On her election as Tory leader in 1976, a grateful Thatcher gave Joseph responsibility in the shadow cabinet for policy, third in order of precedence. However, he simply did not possess the inexhaustible reserves of will required to fight the party bureaucracy and his colleagues in order to move from a critique of Butskellism to an analysis of modern society, doctrines and policies for turning round the Tories and reshaping Britain.
He continued to preach his gospel courageously in the universities and polytechnics. But he left the initiative in the hands of Christopher Patten, then director of the Conservative Research Department, and the apparat, who served Jim Prior and fought tenaciously to preserve the old religion.

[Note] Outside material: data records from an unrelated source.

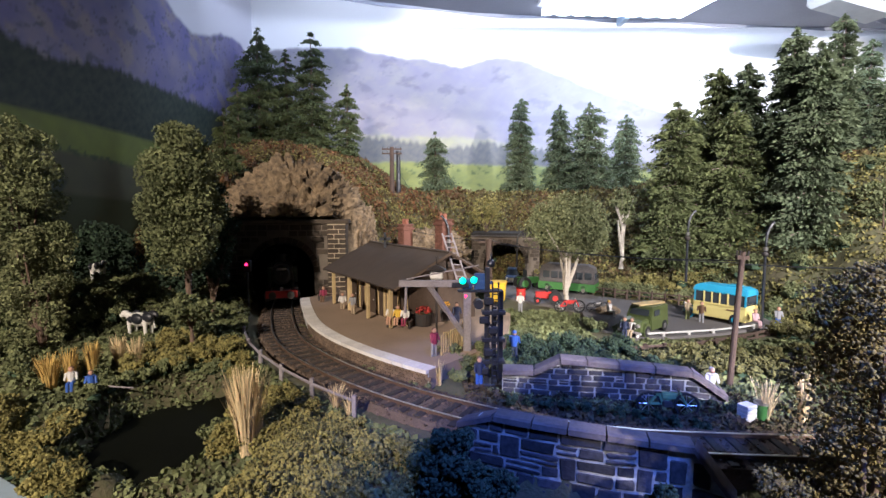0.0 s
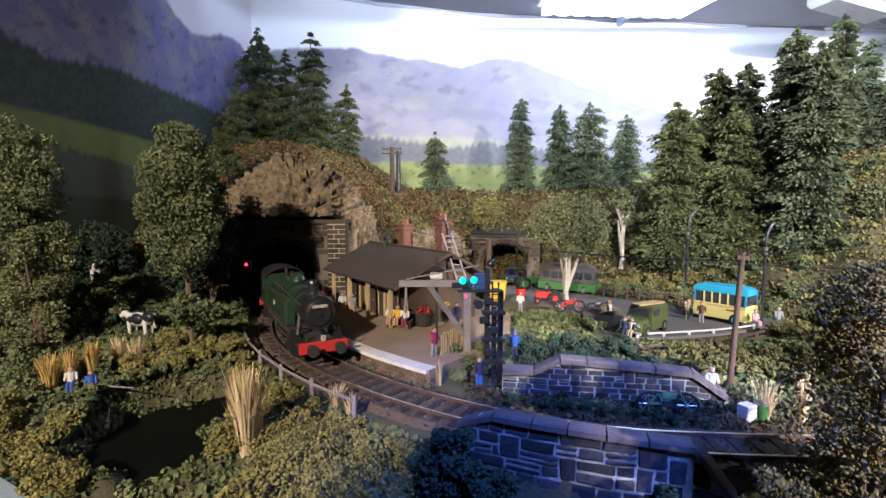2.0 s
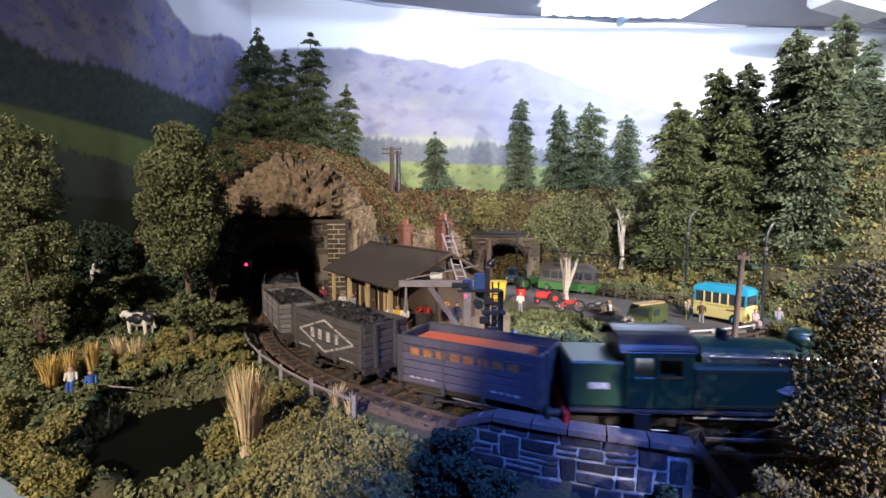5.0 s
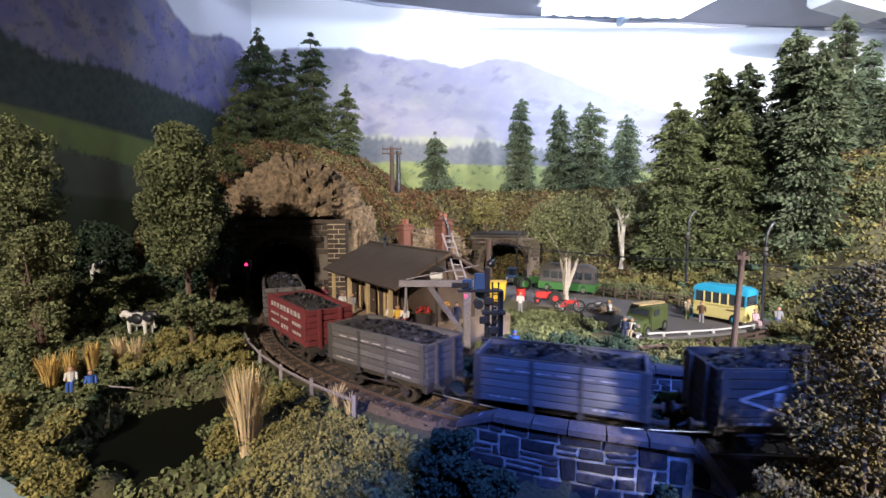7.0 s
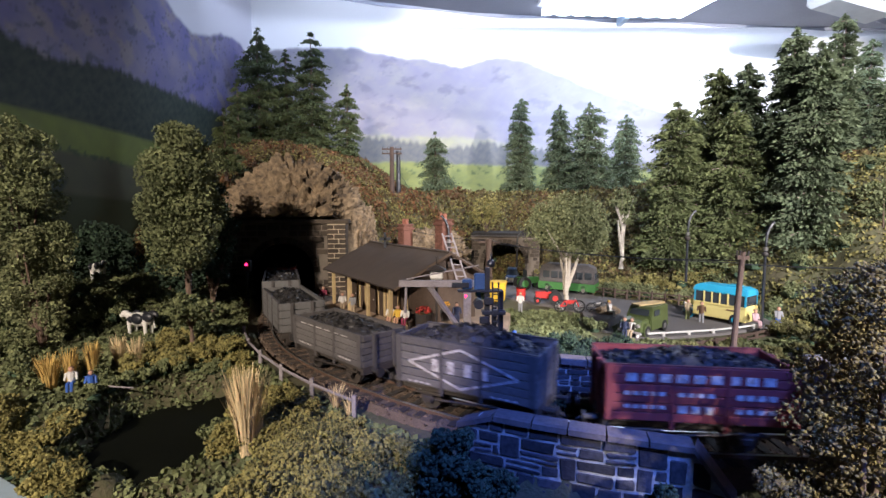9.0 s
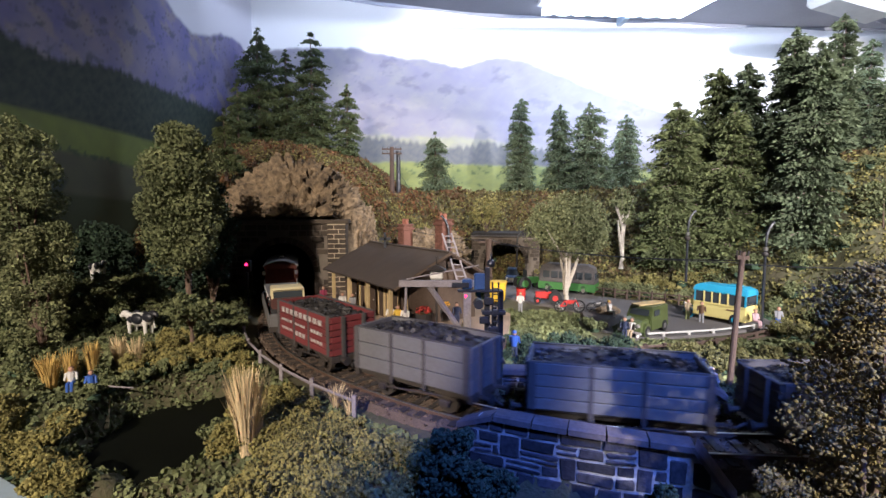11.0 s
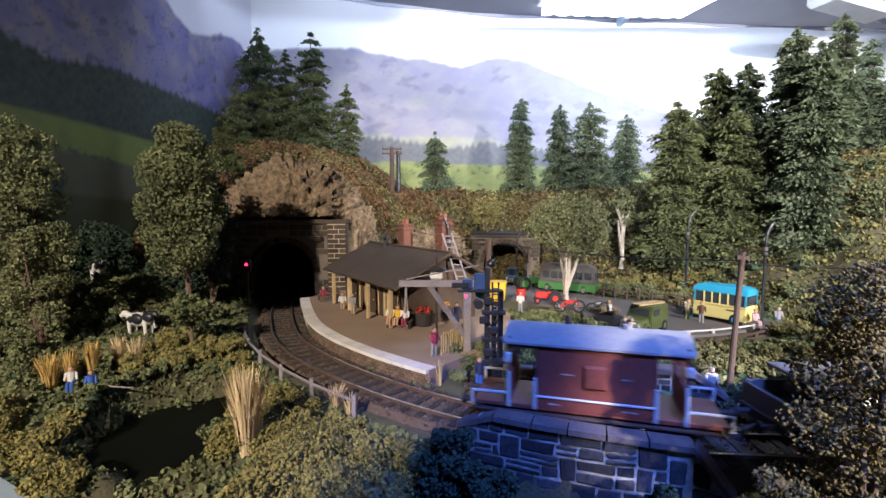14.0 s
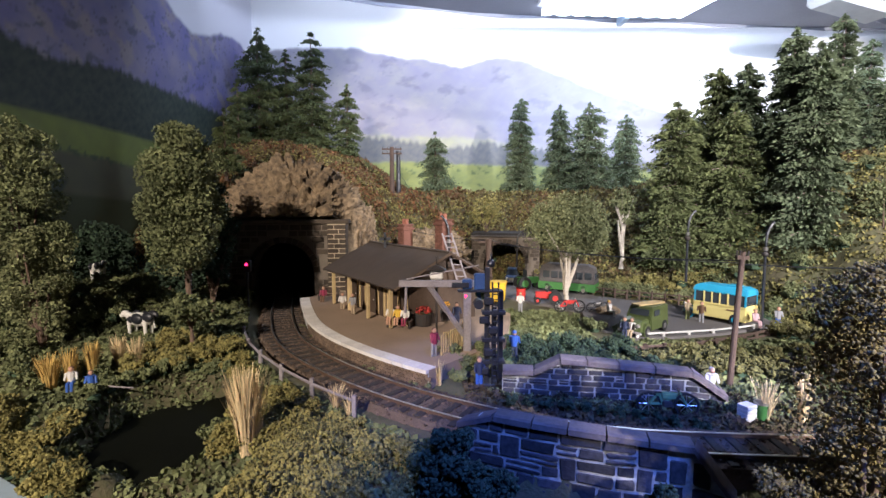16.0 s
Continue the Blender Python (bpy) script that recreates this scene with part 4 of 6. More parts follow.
def motions():
    signal_motion()
    for ob, back in TRAIN:
        half = 6.0 if back > 1 else 3.4
        rows = []
        for k in range(65):
            t = k * 0.25
            s = lead(t) + back
            a, b = on_line(s - half), on_line(s + half)
            rows.append((t, P((a[0] + b[0]) / 2, (a[1] + b[1]) / 2, 0, rz=math.degrees(math.atan2(b[1] - a[1], b[0] - a[0])))))
        walk(ob, rows)
    # driving wheels roll, and the coupling rods go round with them
    for wheel, x in DRIVERS:
        axle = P(x, 0, .92)
        walk(wheel, [(k * .1, axle @ pose(0, 0, 0, 0, math.degrees(lead(k * .1) / .98), 0) @ axle.inverted()) for k in range(161)])
    for rodd in RODS:
        walk(rodd, [(k * .1, P(.4 * math.cos(lead(k * .1) / .98), 0, -.4 * math.sin(lead(k * .1) / .98))) for k in range(161)])


# ---- trees and bushes ----
def ground_at(x, y):
    return float(ground_height(np.array([x]), np.array([y]))[0])


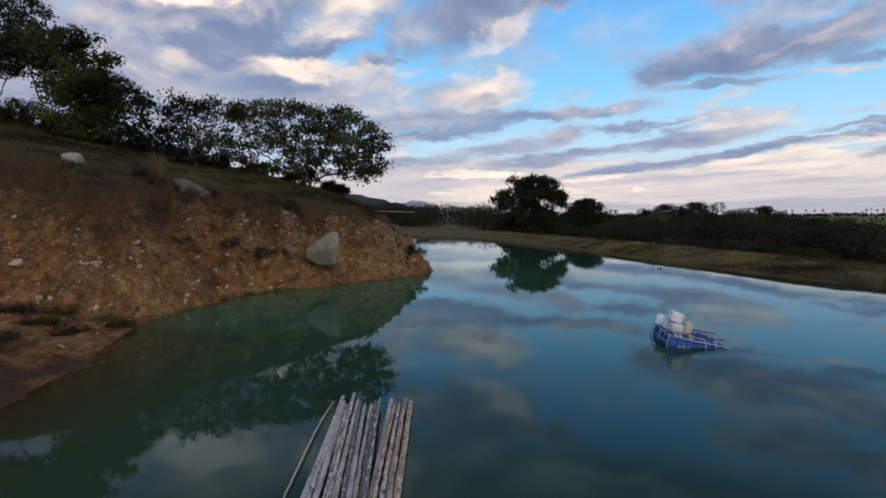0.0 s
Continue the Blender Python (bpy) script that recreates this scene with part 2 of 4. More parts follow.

As a result, during this period in opposition, the opportunity to move forward from speeches to policy was lost. So the Thatcher government took office in 1979 with a better idea of what it was against than what it was for.
Joseph, a lion in opposition, was tamed by government: events took command and ideas were downgraded in the name of pragmatism, which originally meant judging ideas by their results but came to mean ignoring them. Thatcherism lost its ascendancy; the rest is history.
Even so, things can never be quite the same again. The Tories, dubbed the stupid party, showed that they could pick up ideas and run with them, and even win votes with them. In due course, Joseph's ideas and techniques will be studied and emulated - not necessarily by Tories. With belief in Socialism, Butskellism and now Thatcherism at an all-time low, the political jackpot awaiting the innovator who can strike a chord with a new ism, or at least a refurbished one, grows with time.
Sir Alfred Sherman was co-founder of the Centre for Policy Studies with Keith Joseph in the spring of 1974.